Pursuant to the Amended Tianjin Agreement dated December 21, 2015, Tianjin Enternet was to contribute 100% of the equity ownership of SSF, a newly-formed subsidiary of Tianjin Enternet to the Company. Contingent on the performance of SSF, Tianjin Enternet was to receive shares of the Company’s common stock over three years, with the exact number not exceeding 5.0 million per year, provided the earn-out provisions for each of the 2016, 2017 and 2018 annual periods (the “Earn-Out Share Award”) was achieved. The earn-out provision for 2016, 2017 and 2018 are either 50.0 million homes/users passed or $4.0 million net income, 100.0 million homes/users passed or $6.0 million net income and 150.0 million homes/users passed or $8.0 million net income, respectively. In the event that the Company has not obtained the required vote from shareholders to issue the earn-out shares to Tianjin Enternet, the Company was required to issue a promissory note with a principal amount equal to the quotient by multiplying 5.0 million by the applicable stock price defined in the agreement.

 

On April 5, 2016, in lieu of Tianjin Enternet contributing 100% of the equity ownership of SSF to the Company, YOD WFOE entered into VIE agreements with SSF and its legal shareholders in order to comply with PRC regulatory requirements on certain industries.
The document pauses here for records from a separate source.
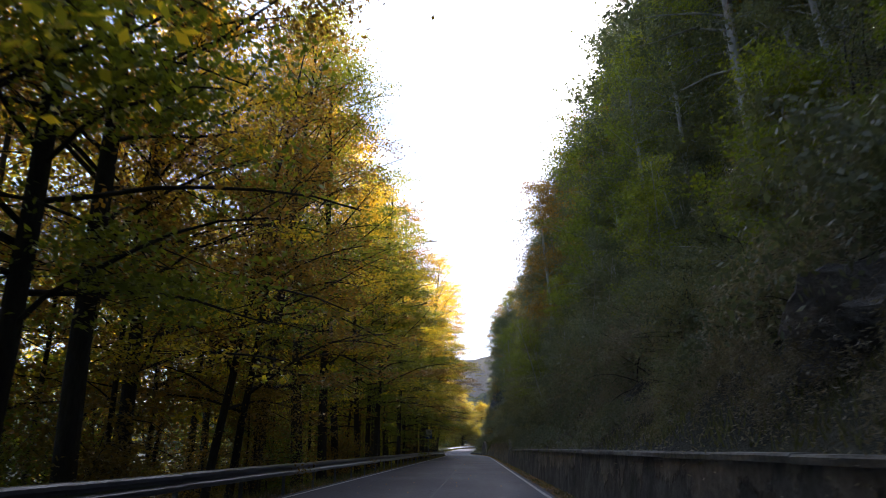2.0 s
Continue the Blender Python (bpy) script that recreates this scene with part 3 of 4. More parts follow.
def gutter_kerb():
    """Broken concrete kerb stones between the line and the gutter."""
    rng = np.random.default_rng(19)
    kerb = thing("gutter_kerb", "row of broken concrete kerb stones beside the edge line", "kerb", kind="structure")
    y = 153.0
    while y < 208:
        w = rng.uniform(0.7, 1.0)
        if rng.uniform() < 0.62:
            v = []
            for yy in (y, y + w - 0.04):
                x = float(right_x(yy)) + 0.24 + rng.uniform(-0.015, 0.015)
                z = float(np.interp(yy, KERB_Y, KERB_Z))
                h = rng.uniform(0.015, 0.05)
                v += [(x, yy, z - 0.1), (x + 0.015, yy, z + h), (x + 0.14, yy, z + h + 0.01), (x + 0.16, yy, z - 0.1)]
            part("kerb_stone", mesh_from("kerb_stone", v, [(0, 4, 5, 1), (1, 5, 6, 2), (2, 6, 7, 3), (0, 1, 2, 3), (7, 6, 5, 4)], M_KERB), kerb)
        y += w


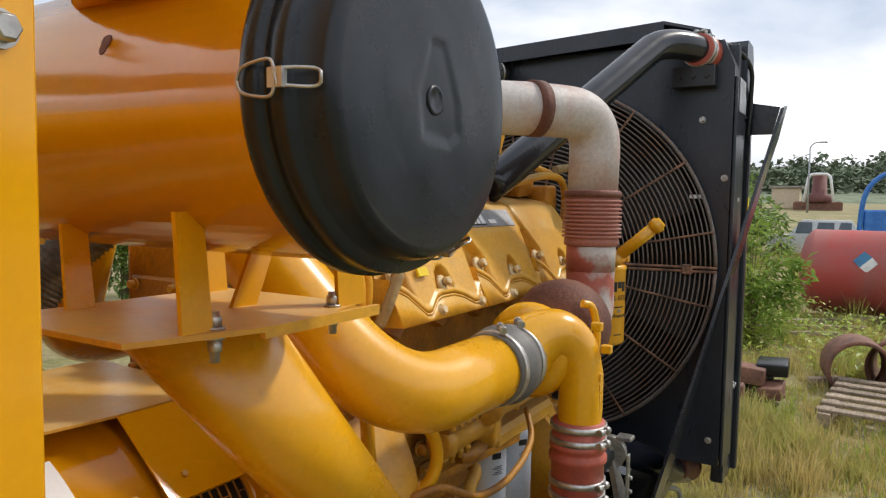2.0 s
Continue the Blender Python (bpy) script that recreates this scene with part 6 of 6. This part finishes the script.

SSF is 99% owned by Lan Yang, the spouse of Bruno Zheng Wu, the Company’s Chairman, and 1% owned by Yun Zhu, a Vice President of Wecast Network. By virtue of these VIE agreements; YOD WFOE obtained financial controlling interest in SSF, including the power to direct the activities of SSF, and therefore is the primary beneficiary of SSF. As the control of SSF was transferred to YOD WFOE through both the VIE agreements and physical handover of company documents on April 5, 2016, the transaction was determined to be completed on that date.

 

At the time YOD WFOE obtained control over SSF, SSF had no assets, liabilities, employees or operating activities, nor did it hold any licenses, trade names or other intellectual properties. The Company also did not receive any assets, employees, contracts, sales or distribution systems or intellectual property from Tianjin Enternet in connection with the transaction. Since the acquisition of SSF did not include any input or processes, as defined under ASC 805-10-20, the transaction was not considered a business combination under ASC 805.

 

The earn-out provision was originally based on either the number of home/user pass or the net income of SSF. While the net income was to be measured based on the operations of SSF, the number of home/user pass is measured based on number of home/user pass of SSF’s distributors. Such earn-out provision is based on an index that is not calculated solely by reference to the operations of SSF, which is not considered indexed to the Company’s own shares. Also the earn-out provisions permit cash settlement if the Company cannot issue the earn-out shares. Therefore, the earn-out provision is classified as a liability and measured initially and subsequently at fair value with changes in fair value recognized in earnings at each reporting periods.

 

On June 27, 2016, the Company held its 2016 annual meeting of stockholders and received approval from its stockholders to allow SSS to beneficially own more than 19.99% of the Company’s outstanding common stock. Accordingly, the Earn-Out Share Award became issuable at the time when the earn-out provisions are considered to have been met pursuant to the Amended Tianjin Agreement.

 

On November 10, 2016, the Board of Directors (the “Board”) of SSC held a special meeting. At the recommendation of the Company’s audit committee, the Board determined that it is in the best interests of the Company and the Company’s shareholders to amend the terms of the Earn-Out Share Award to (1) reduce the total Earn-Out Share Award from 15,000,000 shares of Common Stock to 10,000,000 shares of Common Stock and (2) measure the achievement of the earn-out provisions based on the Companywide achievement of homes passed in lieu of the measurement being measured by SFF’s stand-alone achievement of homes passed. Based on evidence provided to the Board, the requisite thresholds necessary to trigger issuance of all shares of Common Stock subject to the Earn-Out Share Award have been achieved. Accordingly, on November 10, 2016, the Board approved the issuance of 10,000,000 shares of its common stock, par value $0.001 per share (“Common Stock to SSS”) and the shares were issued on November 11, 2016.

 

The Company recognized the fair value of the Common Stock to SSS of approximately $13,700,000, based on the market price of the Company’s Common Stock, as Earn-out share award expense in the consolidated statement of operations for the year ended December 31, 2016.

 

13.Warrant Liabilities

 

In connection with our August 30, 2012 private financing, the Company issued 977,063 warrants to investors and the broker. In accordance with ASC 815-40, Contracts in Entity’s Own Equity, the warrants have been accounted as derivative liabilities to be re- measured at the end of every reporting period with the change in fair value reported in the consolidated statement of operations. On August 30, 2012, such warrants were valued at $1,525,000 utilizing a valuation model and were initially recorded as a liability. The fair value of the warrants is remeasured at each reporting period based on the Monte Carlo valuation.